Bancarotta fraudolenta documentale: la Cassazione ribadisce l’obbligo di adeguata motivazione sul dolo del reato fallimentare.

Segnalo la sentenza numero 22633/2023 –  depositata in data 24/05/2023, resa dalla Suprema Corte – sezione quinta penale, che è tornata a pronunciarsi sul tema dell’obbligo di motivazione posto a carico del giudice del merito che ritiene consumato il reato di bancarotta fraudolenta documentale. 

Nel caso di specie l’imputato era stato rinviato a giudizio nella sua qualità di liquidatore della s.r.l., per avere sottratto, distrutto o comunque occultato i libri e le scritture contabili al fine di procurarsi un ingiusto profitto e di recare pregiudizio ai creditori e comunque avrebbe tenuto le stesse in guisa tale da non consentire la ricostruzione del patrimonio del movimento degli affari. 

Secondo il concorde giudizio dei giudici di merito il giudicabile era stato ritenuto responsabile del reato di bancarotta fraudolenta documentale risultando provato l’elemento psicologico del reato dalla mancata consegna dei documenti dell’impresa collettiva. 

Contro la sentenza della Corte territoriale di Napoli la difesa del giudicabile interponeva ricorso per cassazione deducendo plurimi motivi di impugnazione; con una articolazione difensiva veniva censurata la sentenza di appello per vizio di motivazione  sulla prova del dolo.   

La Suprema Corte ha accolto il ricorso della difesa annullando con rinvio la sentenza impugnata.
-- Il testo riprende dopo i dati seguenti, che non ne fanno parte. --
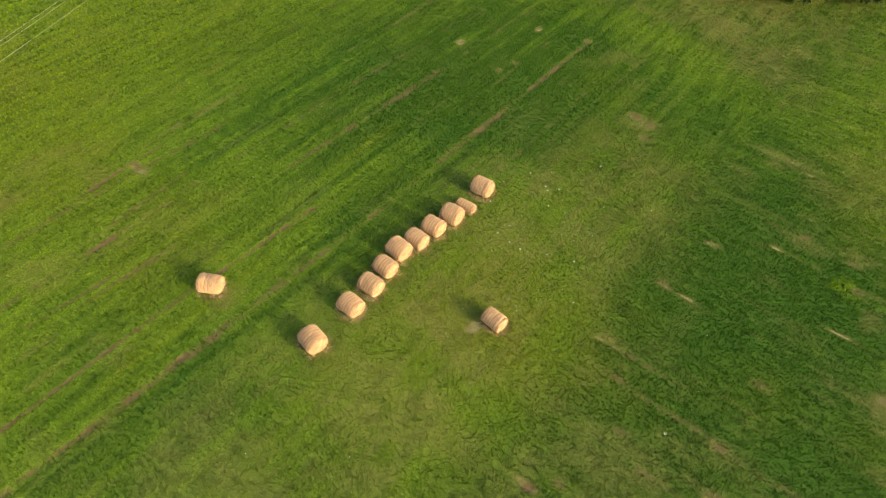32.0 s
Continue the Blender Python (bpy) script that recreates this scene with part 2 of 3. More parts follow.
    # bleached grass and shed stalks round the bales, pressed down where they were rolled
    for bx, by, bh, bd, bl in ROW + LOOSE:
        d = np.hypot((x - bx) / (bl * 0.62), (y - by) / (bd * 0.62))
        dry = np.maximum(dry, (1 - ramp(d, 0.95, 1.45)) * (0.4 + 0.5 * fine))
        soil = np.maximum(soil, 0.28 * (1 - ramp(d, 0.95, 1.3)) * crumb)
    # wide mown swaths
    mid = fbm(x, y, 2.2, 53)
    west = ramp(-x + 1.6 * (vnoise(x, y, 1.7, 47) - 0.5), 5.5, 14.5)
    pale = (1 - west) * ramp(-x, 0.2, 2.0) * (1 - ramp(y + 2 * (mid - 0.5), 8, 17)) * ramp(y, -23, -12)
    swath_y = 0.5 + 0.5 * np.sin((x - 0.008 * y + 0.35 * vnoise(x, y, 6, 41)) * 2 * math.pi / 0.62)
    swath_x = 0.5 + 0.5 * np.sin((y + 0.35 * vnoise(x, y, 6, 43)) * 2 * math.pi / 0.68)
    turn = ramp(x + 3.0 * (vnoise(x, y, 2.4, 99) - 0.5) + 1.4 * (vnoise(x, y, 0.5, 100) - 0.5), -11.2, -9.4)
    swath = swath_y * turn + swath_x * (1 - turn)
    swath = 0.5 + (swath - 0.5) * (0.25 + 0.75 * ramp(fbm(x, y, 3.0, 57, 2), 0.25, 0.75))
    rows = vnoise(x, y / 16, 0.19, 63) * turn + vnoise(x / 10, y, 0.22, 65) * (1 - turn)
    rows = 0.55 * rows + 0.45 * (vnoise(x - 0.01 * y, y / 22, 0.46, 67) * turn + vnoise(x / 10, y, 0.46, 69) * (1 - turn))
    rows = ramp(rows, 0.22, 0.78)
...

Di seguito si riportano i passaggi estratti dalla parte motiva della sentenza in commento di interesse per la presente nota: 

“A differenti conclusioni deve giungersi con riferimento al profilo soggettivo. 

La corte territoriale, infatti, non solo non ha in alcun modo motivato in ordine alla ritenuta sussistenza del dolo, ma non ha neanche specificato, a fronte dell’alternativa contestazione, se questo si configurasse in termini di dolo generico o specifico. 

Si è limitata a rinviare, pur a fronte di uno specifico motivo di censura, alla parallela indicazione offerta in primo grado, dando atto della già rilevata incompletezza della documentazione consegnata al curatore.

Tanto, evidentemente, non è sufficiente, in quanto circostanza priva di efficacia inferenziale rispetto alla sussistenza di una piena rappresentazione e di una conseguente consapevole volizione del fatto (quanto al dolo generico) o di uno specifico intento fraudolento (quanto al dolo specifico).

Viceversa, come correttamente evidenziato dal Procuratore generale nelle sue conclusioni, è da escludersi che il dolo specifico possa essere logicamente inferito dalla semplice sottrazione (omessa consegna) di parte delle scritture contabili, in quanto ciò equivarrebbe a sostenere che, ogni qualvolta l’amministratore non consegna le scritture contabili al curatore, egli persegue sicuramente il fine di celare condotte distrattive (che nel caso in esame non sono state neppure oggetto di condanna) e di danneggiare i creditori. 

In altri termini, così argomentando, il dolo specifico sarebbe in re ipsa”.

By Claudio Ramelli © RIPRODUZIONE RISERVATA.